- Oxford Castle & Prison has reopened with new health and safety measures in line with government advice regarding COVID-19.
- Visit this 1,000-year-old castle and prison in all its glory and be transported back through the ages by costumed character guides on a one-hour tour.
- Learn all about Oxford Castle's history, from Norman castle to 16th-century prison.
- Climb one of the oldest buildings in Oxford, the St. George’s Tower, and enjoy fantastic 360° views over Oxford.
If you're looking for the most interesting castles to visit in England with your family, make sure Oxford Castle & Prison is on the top of your list! Take your kids on a trip to this ancient city and enjoy an Oxford Castle & Prison tour. On this dramatised guided tour, you will learn all about the history of Oxford and its castle through fascinating and compelling stories. Kids and adults alike will love exploring the Saxon St. George’s Tower. One of Oxford’s oldest buildings, from the top of the tower you can enjoy amazing 360° panoramic views over the whole city. If this sounds like it'll be too much for little legs, you can watch the Story of Oxford Castle video at the bottom.
Afterwards, will you be brave enough to descend deep underground into the spooky 900-year-old crypt of the tower? One of the UK’s most haunted locations, make sure you keep your eyes peeled for the Oxford Castle ghosts!
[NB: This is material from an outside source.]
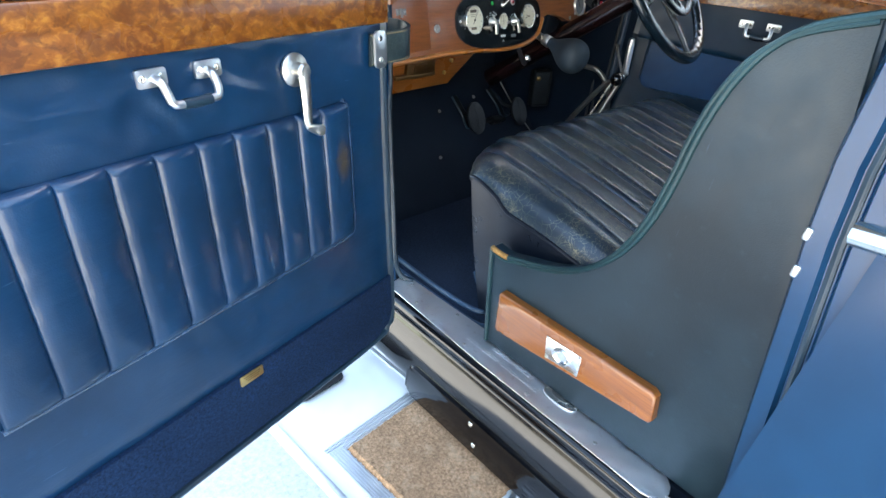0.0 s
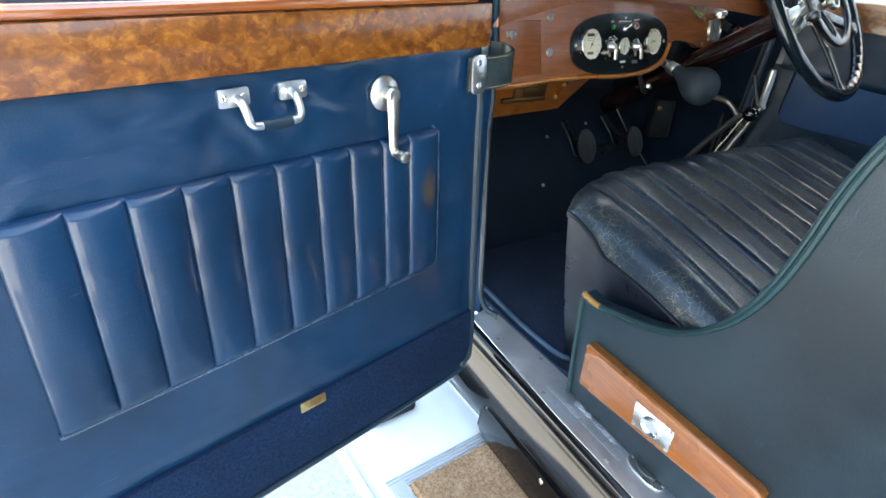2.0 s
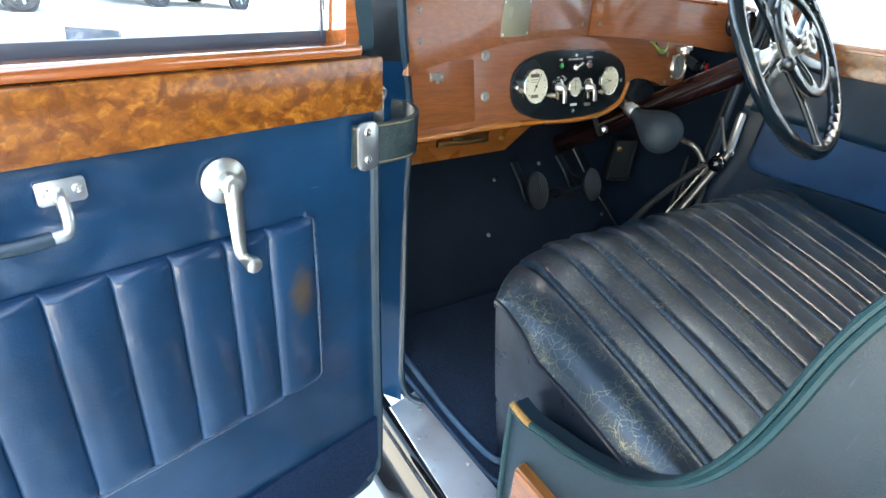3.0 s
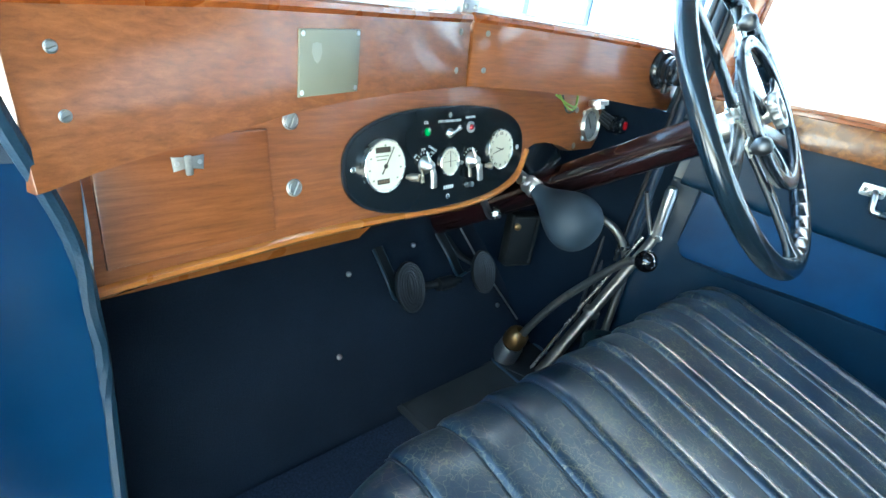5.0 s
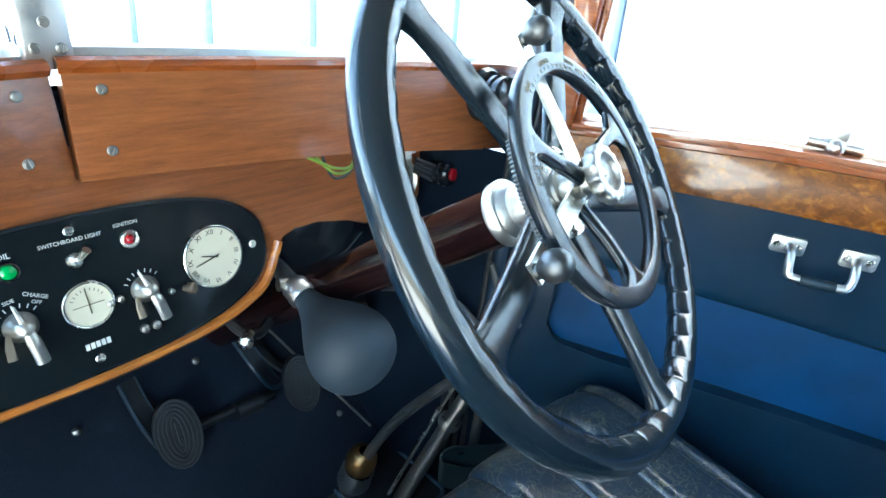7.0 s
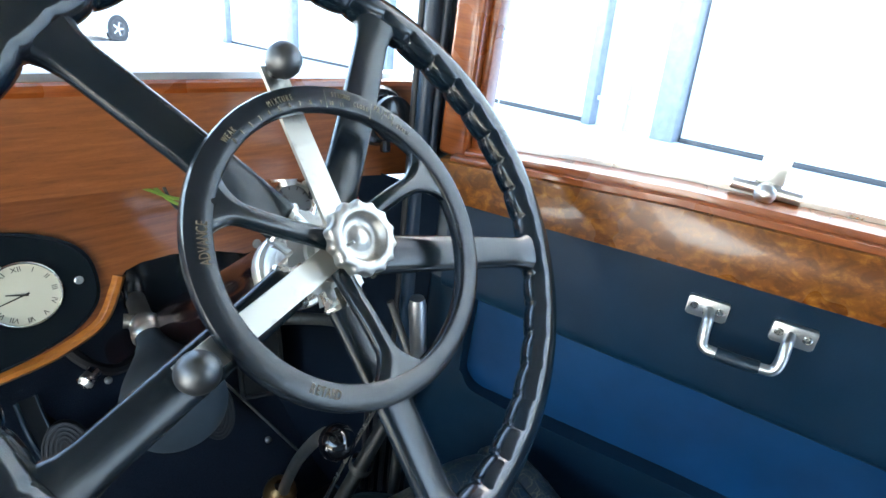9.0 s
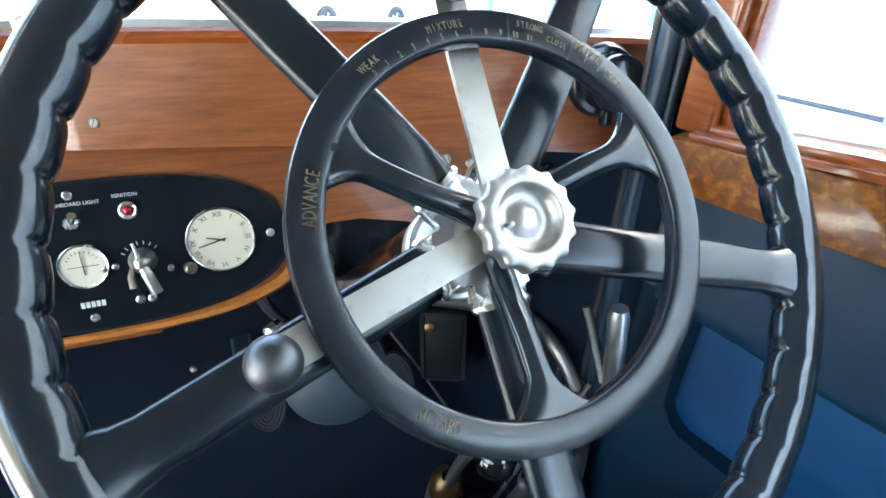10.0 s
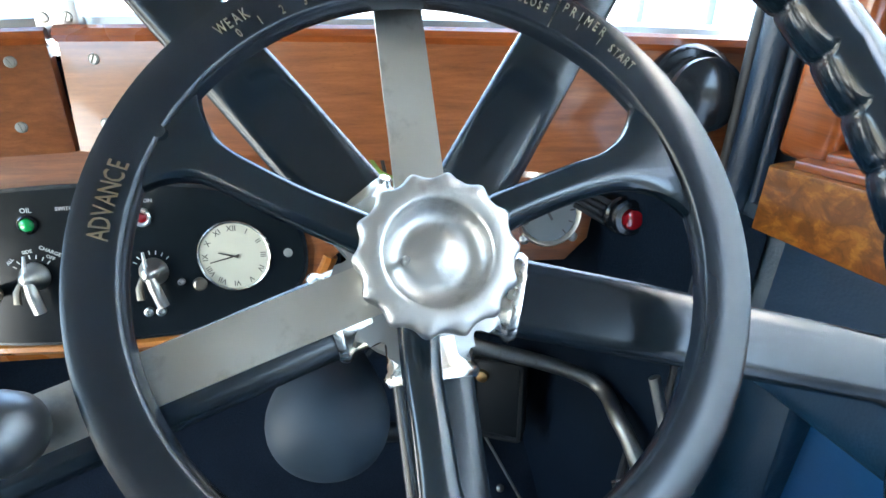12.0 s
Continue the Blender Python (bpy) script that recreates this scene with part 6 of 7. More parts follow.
def build_floor_things():
    th = thing("rubber_mat", (0.68, 0.1, 0.585), "dark rubber floor mat with ribbed border", "floor mat")
    out = [(0.545, 0.30), (0.84, 0.285), (0.90, 0.15), (0.93, -0.02), (0.56, -0.02)]
    part("sheet", prism(B(), out, 0.592, 0.598, 0.002), M_RUBMAT, th)
    inner = [(0.558, 0.287), (0.834, 0.273), (0.888, 0.148), (0.915, 0.0)]
    part("border_rib", sweep(B(), [(x, y, 0.5985) for x, y in inner], 0.0018, 6), M_RUBMAT, th)
    part("border_rib", sweep(B(), [(0.558, 0.287, 0.5985), (0.572, 0.0, 0.5985)], 0.0018, 6), M_RUBMAT, th)
    th = thing("leather_strap", (0.95, 0.12, 0.7), "dark green leather strap loop beside the seat", "strap")
    pts = smooth_path([(1.02, 0.06, 0.74), (0.98, 0.085, 0.742), (0.945, 0.115, 0.74), (0.925, 0.125, 0.732), (0.922, 0.118, 0.72), (0.94, 0.1, 0.712), (0.98, 0.06, 0.71)], 6)
    part("strap", strip(B(), pts, 0.05, 0.004, (0, 0.1, 1)), M_STRAP, th)
    th = thing("under_dash_box", (0.9, 0.3, 0.81), "dark painted tin box with brass knob under the dash", "control box")
    bm = B()
    f = axis_pose((0.885, 0.33, 0.885), (-0.35, -0.9, 0.1), (1, 0, 0))
    box(bm, (-0.034, -0.062, -0.03), (0.034, 0.062, 0.0), 0.004)
    part("case", bm, M_TIN, th, frame_of=f)
    part("frame_rim", sweep(B(), [(a, b, 0.001) for a, b in round_rect(-0.031, -0.058, 0.031, 0.058, 0.006)], 0.004, 6, closed=True), M_TIN, th, frame_of=f)
    part("knob", lathe(B(), [(0.008, 0), (0.008, 0.006), (0.004, 0.009), (0, 0.009)], 16), M_BRONZE, th, frame_of=f @ Matrix.Translation((-0.02, 0.035, 0)))
    for x, z in ((0.52, 0.81), (0.70, 0.83), (0.76, 0.76), (0.45, 0.7), (0.9, 0.69)):
        bm = B()
        lathe(bm, [(0.006, 0), (0.0055, 0.003), (0.003, 0.005), (0, 0.0055)], 14)
        solo("floor_bolt", bm, M_SCREW, axis_pose((x, 0.255 + 0.30 * (z - 0.583) / 0.33 - 0.003, z), (0, -0.74, 0.67)), "round steel bolt head on the toe board", "bolt", "toe board bolts", frame_of=axis_pose((x, 0.255 + 0.30 * (z - 0.583) / 0.33 - 0.003, z), (0, -0.74, 0.67)))
    # wooden locker board far under the dash
    th = thing("parcel_locker", (0.3, 0.42, 0.9), "light wooden locker board under the dash with bronze catch", "locker")
    part("board", prism(B(), [(0.02, 0.902), (0.5, 0.918), (0.52, 0.94), (0.6, 1.0), (0.6, 1.1), (0.02, 1.1)], -0.435, -0.42, 0.002, m=Matrix(((1, 0, 0, 0), (0, 0, -1, 0), (0, 1, 0, 0), (0, 0, 0, 1)))), M_LOCKER, th)
    bm = B()
    box(bm, (0.27, 0.405, 0.952), (0.425, 0.417, 0.966), 0.003)
    box(bm, (0.31, 0.404, 0.964), (0.42, 0.419, 1.006), 0.004)
    box(bm, (0.335, 0.398, 0.975), (0.385, 0.406, 0.995), 0.003)
    part("catch", bm, M_BRONZE, th, "bronze sliding catch")
    for x, z in ((0.475, 0.955), (0.5, 0.99)):
        part("knob", lathe(B(), [(0.006, 0), (0.006, 0.005), (0.003, 0.007), (0, 0.007)], 14), M_BRASS, th, frame_of=axis_pose((x, 0.42, z), (0, -1, 0)))


build_floor_things()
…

There is even an exciting (or absolutely terrifying) option of spending the whole night at the castle. The sleepover package includes private hire of the castle overnight with a ghost hunt and breakfast in the morning.
Development of Oxford Castle began in 1071, and a large, partly ruined Norman medieval castle remains today. If you want to educate yourselves more about the modern history of the castle and its inmates, there’s a historical Exhibition Wing. After the tour, you will have continued access to the grounds and will be able to explore the prison cells and castle mound on your own.
If you live closer to London or just can't get enough of haunting history, the immersive London Dungeon is a brilliant alternative, especially for older kids.
What to know before you go
- Oxford Castle has implemented new rules surrounding COVID safety. They have reduced the number of people per tour from 20 to a maximum of 12 (in 3 separate household groups). Sanitiser points have been installed at regular intervals around the attraction. You are encouraged to use your contactless payment card where possible to reduce handling of cash.
- Admission to the castle is by guided tour only.
- Typically, tours run every 20 minutes from 10am until 4.20pm.
- Tours are available in English only. Translation sheets are available in French, German, Italian, and Spanish.
- No dogs are permitted unless they are a Registered Guide Dog.
- Buggies that do not fit through the doors must be left at the reception where they will be looked after by the staff.
- Due to the historic nature of the castle, not all areas are accessible to wheelchairs. This includes St George’s Tower, the Mound and some prison cells.
- There are toilets and accessible toilets, but please note no baby-changing rooms are available.
- Luggage is not allowed on the tour. Lockers are available in the gift shop.
- Bear in mind St George’s Tower has 101 steps on a steep, narrow and winding staircase. If you are unable to climb the tower, you can watch the Story of Oxford Castle video at the bottom. Under-18s must stay with a parent or guardian and rejoin the group after. Children under 5 cannot access St. George's Tower due to health and safety regulations.
- After the hour-long tour has finished, you will be able to explore the castle at your own leisure.
- There are loads of great cafes and restaurants in Oxford. Bill’s Oxford restaurant is a 6-minute walk away from the castle and has a great kids’ menu.
- Make sure you see other Oxford attractions on your visit. The city has some wonderful museums, including the Ashmolean Museum, the Museum of Modern Art and the Museum of the history of Science. The Oxford Botanic Garden is also well worth a visit. If you are looking to do something fun with your family, the Escape Hunt in Oxford is an adrenaline-pumping escape room game.
- Oxford Castle & Prison is easily accessible by bus (routes 1, 5 and 280), train (Oxford station) and coach (Oxford Bus Station).
- From London, you can take a direct train from London Paddington to Oxford in under an hour. The Oxford Tube coach takes approximately two hours from central London.
- If you are driving, Oxford is connected to London, the M25 and the Midlands by the M40. There is direct access to Southampton, Portsmouth and Bristol via the A34 from the Oxford ring road.
- There is no on-site parking at Oxford Castle. Oxpens, Worcester Street and Gloucester Green car parks are all within a short walking distance from the castle.
- Alternatively, Oxford has five Park and Ride car parks, with buses running into the city centre. The 400 bus can drop you at Westgate, just outside the castle.
- Please follow the latest government guidelines if travelling by public transport.